The application was registered on 7 July 1993.
THE LAW
The applicants maintain that although the Norwegian authorities'
decisions relate to an expulsion to Sweden, this nevertheless amounts
to a return to Kosovo as Sweden can only be regarded as a transit
country. Accordingly, they complain that they risk being subjected to
treatment contrary to Article 2 para. 1 (Art. 2-1) and Article 3
(Art. 3) of the Convention which read as follows:
"Everyone's right to life shall be protected by law. No one
shall be deprived of his life intentionally save in the execution
of a sentence of a court following his conviction of a crime for
which this penalty is provided by law."
and
"No one shall be subjected to torture or to inhuman or degrading
treatment or punishment."
In support of their contention the applicants refer to the
general situation in former Yugoslavia and the particular situation of
the Kosovo Albanians. Furthermore, they maintain that it is very
likely that an armed conflict breaks out in Kosovo soon. In addition
the applicants maintain that the first applicant will be arrested and
detained by the Serbian dominated authorities. They also submit that
there is no guarantee that the courts in Kosovo would comply with the
fair trial requirements or that prison conditions would be in
accordance with Article 3 (Art. 3) of the Convention. The situation
in Kosovo is very turbulent and fully under Serbian control.

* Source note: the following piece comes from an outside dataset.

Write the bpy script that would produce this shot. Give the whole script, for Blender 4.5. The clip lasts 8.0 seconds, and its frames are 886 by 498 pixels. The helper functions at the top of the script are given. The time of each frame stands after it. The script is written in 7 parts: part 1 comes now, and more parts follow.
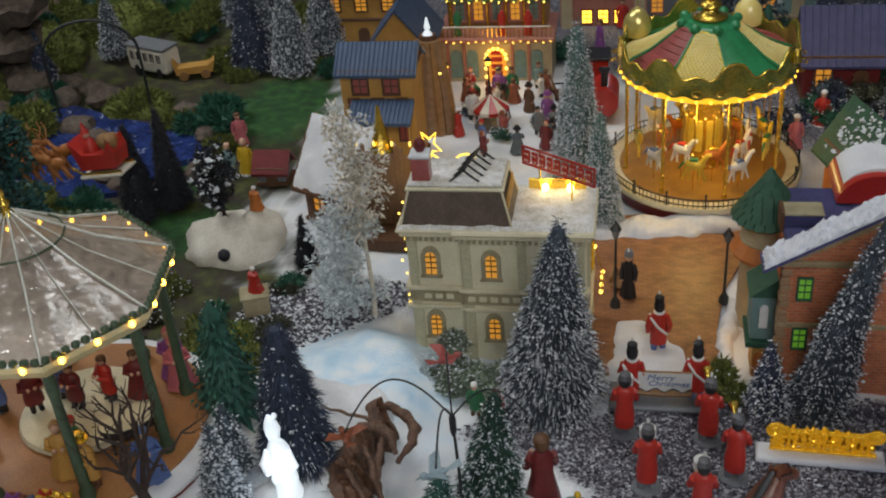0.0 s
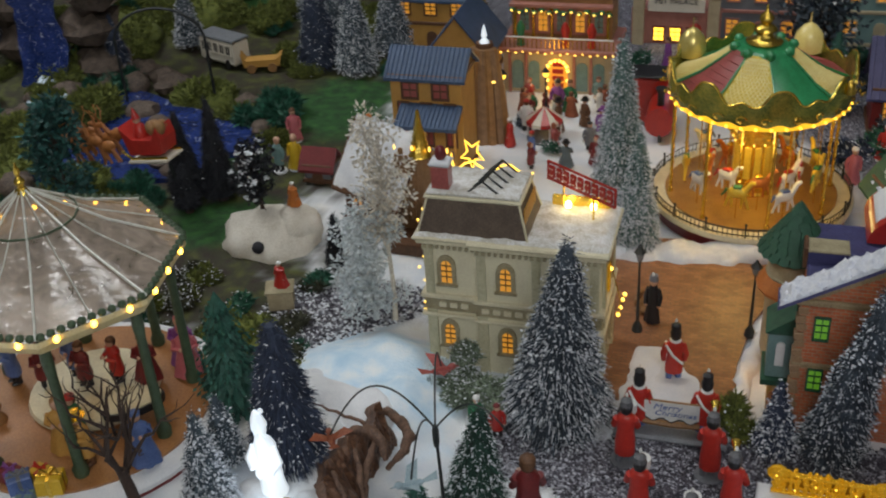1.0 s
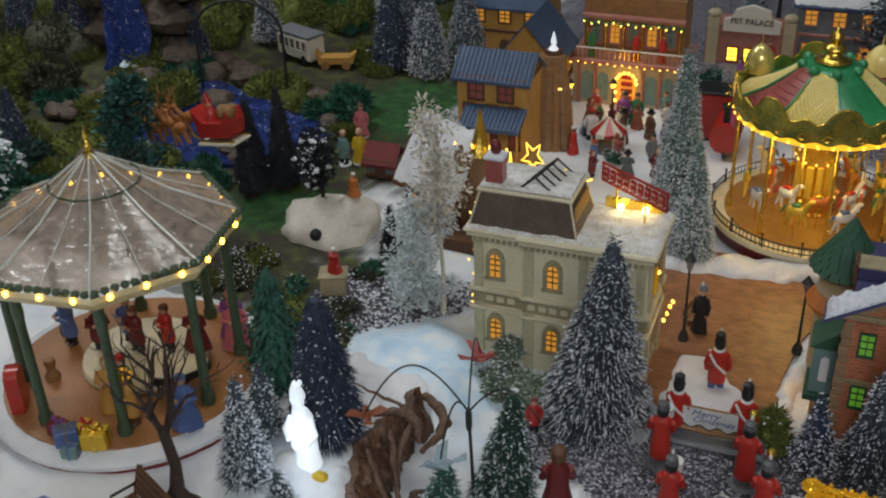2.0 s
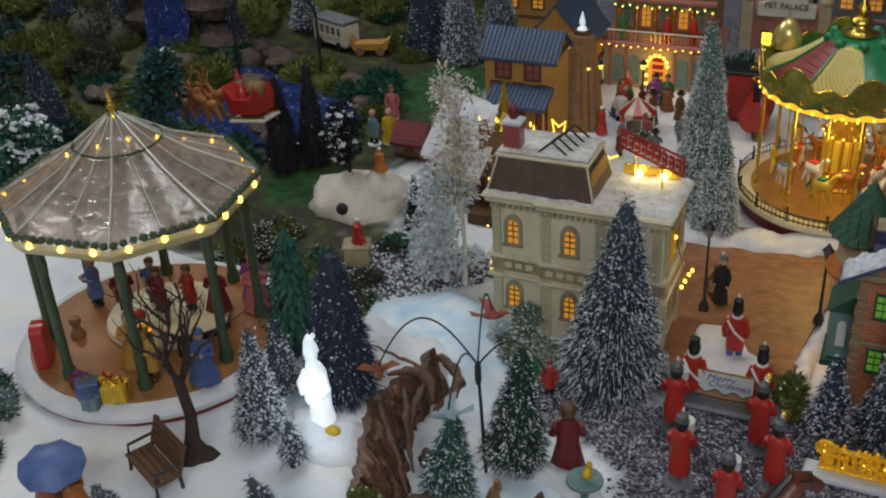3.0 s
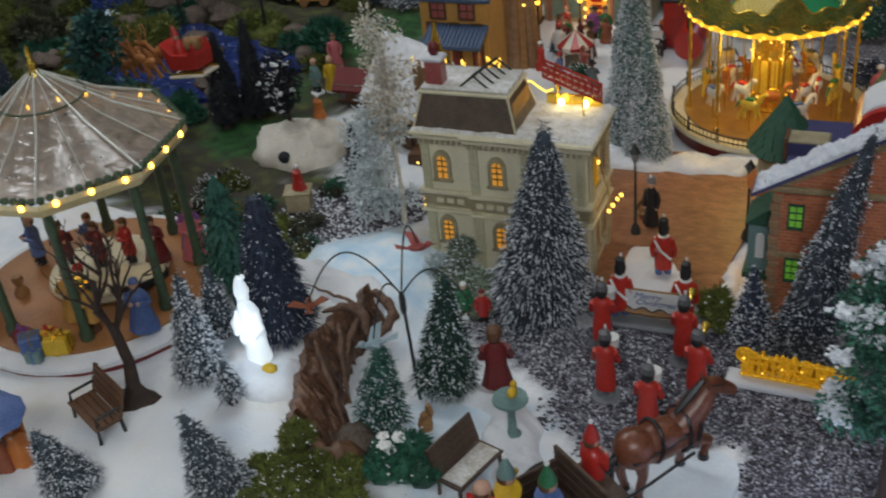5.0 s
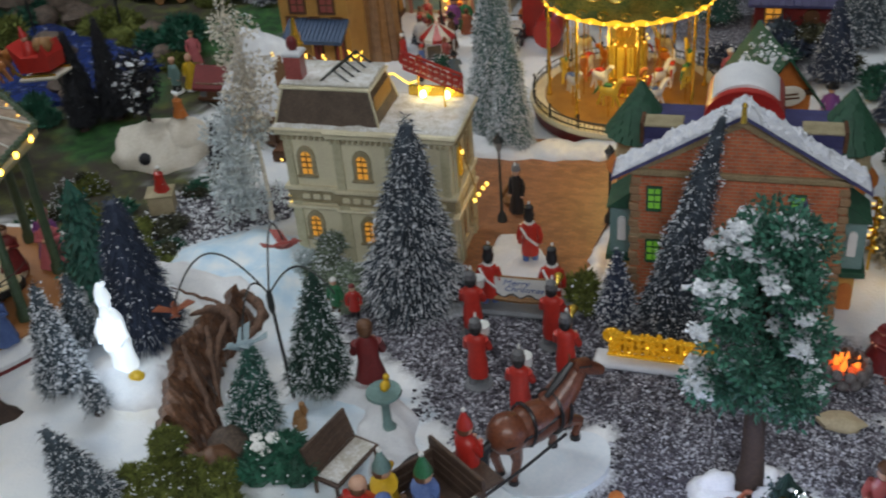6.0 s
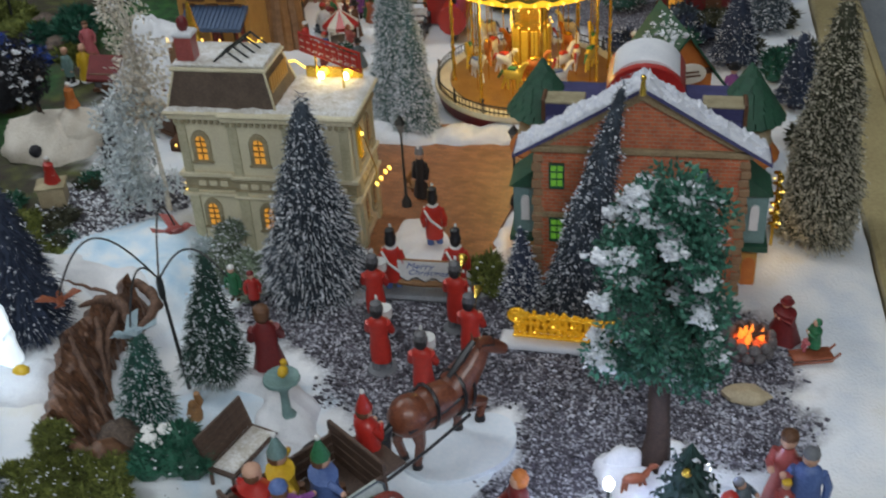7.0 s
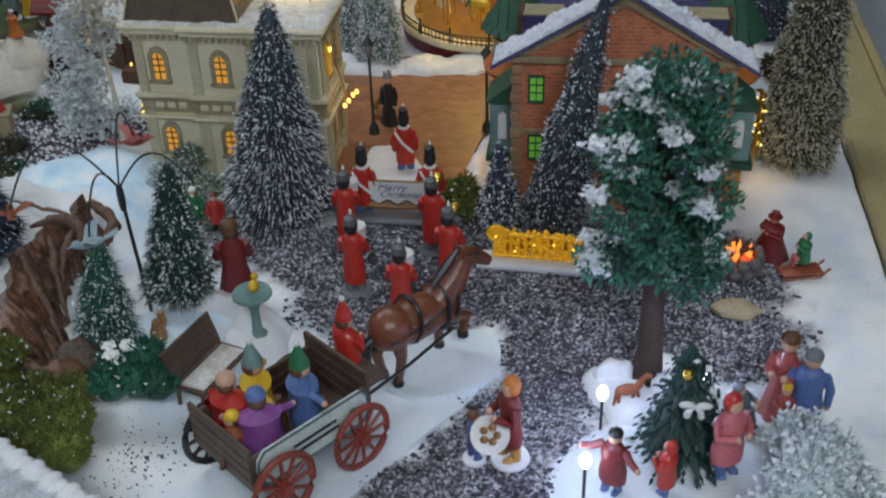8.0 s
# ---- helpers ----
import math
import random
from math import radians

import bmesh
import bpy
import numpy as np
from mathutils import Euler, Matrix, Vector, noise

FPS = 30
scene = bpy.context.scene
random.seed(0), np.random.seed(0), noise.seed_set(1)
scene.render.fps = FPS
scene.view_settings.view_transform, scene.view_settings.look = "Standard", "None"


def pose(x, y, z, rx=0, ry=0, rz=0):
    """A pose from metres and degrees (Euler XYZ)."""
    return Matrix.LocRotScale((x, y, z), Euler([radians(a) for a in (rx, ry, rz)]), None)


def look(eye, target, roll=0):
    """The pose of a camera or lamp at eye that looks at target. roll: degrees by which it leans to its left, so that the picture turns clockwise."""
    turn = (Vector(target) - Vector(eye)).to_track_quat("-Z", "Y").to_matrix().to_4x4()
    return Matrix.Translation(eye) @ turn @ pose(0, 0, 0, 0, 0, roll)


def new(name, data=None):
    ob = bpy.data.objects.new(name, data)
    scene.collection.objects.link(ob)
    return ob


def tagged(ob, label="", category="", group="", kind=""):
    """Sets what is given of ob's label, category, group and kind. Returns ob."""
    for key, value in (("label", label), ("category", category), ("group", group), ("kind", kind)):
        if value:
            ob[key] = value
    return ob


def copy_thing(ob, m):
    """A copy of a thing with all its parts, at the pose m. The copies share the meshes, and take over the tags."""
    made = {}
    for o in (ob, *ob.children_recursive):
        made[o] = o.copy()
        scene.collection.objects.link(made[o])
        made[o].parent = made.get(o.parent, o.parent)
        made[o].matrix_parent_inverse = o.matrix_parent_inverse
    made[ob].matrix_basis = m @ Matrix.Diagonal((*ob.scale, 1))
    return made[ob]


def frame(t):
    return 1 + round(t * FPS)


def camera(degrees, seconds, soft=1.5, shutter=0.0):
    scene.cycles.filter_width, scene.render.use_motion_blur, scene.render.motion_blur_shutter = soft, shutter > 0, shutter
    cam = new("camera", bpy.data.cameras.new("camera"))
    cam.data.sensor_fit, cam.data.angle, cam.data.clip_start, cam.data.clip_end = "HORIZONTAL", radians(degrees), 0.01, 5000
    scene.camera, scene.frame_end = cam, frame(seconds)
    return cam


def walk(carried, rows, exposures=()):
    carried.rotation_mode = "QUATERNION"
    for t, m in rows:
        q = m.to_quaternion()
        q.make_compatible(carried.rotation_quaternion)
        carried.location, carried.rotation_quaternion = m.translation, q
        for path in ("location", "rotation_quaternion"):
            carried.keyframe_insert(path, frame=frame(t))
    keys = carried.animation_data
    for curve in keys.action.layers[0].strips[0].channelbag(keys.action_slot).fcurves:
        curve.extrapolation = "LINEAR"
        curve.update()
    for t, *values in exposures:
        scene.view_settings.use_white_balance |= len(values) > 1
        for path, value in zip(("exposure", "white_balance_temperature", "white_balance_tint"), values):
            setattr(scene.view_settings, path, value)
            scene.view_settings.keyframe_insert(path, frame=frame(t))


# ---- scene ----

The Commission does not find it necessary to determine whether
Sweden is only a transit country because even assuming this to be the
case and that, therefore, the applicants risk being returned to Kosovo,
the application is inadmissible for the following reasons.
The Commission recalls that Contracting States have the right to
control the entry, residence and expulsion of aliens. The right to
political asylum is not protected in either the Convention or its
Protocols (Eur. Court H.R., Vilvarajah and Others judgment of
30 October 1991, Series A no. 215, p. 34, para. 102). However,
expulsion by a Contracting State of an asylum seeker may give rise to
an issue under Article 3 (Art. 3) of the Convention and hence engage
the responsibility of that State under the Convention, where
substantial grounds have been shown for believing that the person
concerned would face a real risk of being subjected to torture or to
inhuman or degrading treatment or punishment in the country to which
he is to be expelled (ibid., p. 34, para. 103). A mere possibility of
ill-treatment is not in itself sufficient (ibid., p. 37, para. 111).
The examination of the present case involves, on the one hand,
the applicants' personal situation and, on the other, the general
situation in Kosovo. For this purpose the applicants have provided
relevant material which includes information from the United Nations
High Commissioner for Refugees and Amnesty International as well as
information concerning their particular situation. Having regard
thereto, the Commission finds that the general situation in Kosovo at
present is not of such a kind that an expulsion to that area of former
Yugoslavia would as such amount to a violation of the Convention or its
Protocols. In order to raise an issue under the provisions invoked
there should accordingly be some substantiation as to the existence of
a specific risk of treatment contrary to Articles 2 or 3 (Art. 2, 3)
of the Convention.
In the present case the Commission has not found such specific
circumstances. Accordingly, the Commission concludes, on the evidence
before it concerning the applicants' background and the general
situation in Kosovo, that it has not been established that there are
substantial grounds for believing that they would be exposed to a real
risk of being subjected to treatment contrary to Articles 2 or 3
(Art. 2, 3) of the Convention if returned to Kosovo.
It follows that the application must be rejected as being
manifestly ill-founded within the meaning of Article 27 para. 2
(Art. 27-2) of the Convention.
For these reasons, the Commission, unanimously
DECLARES THE APPLICATION INADMISSIBLE.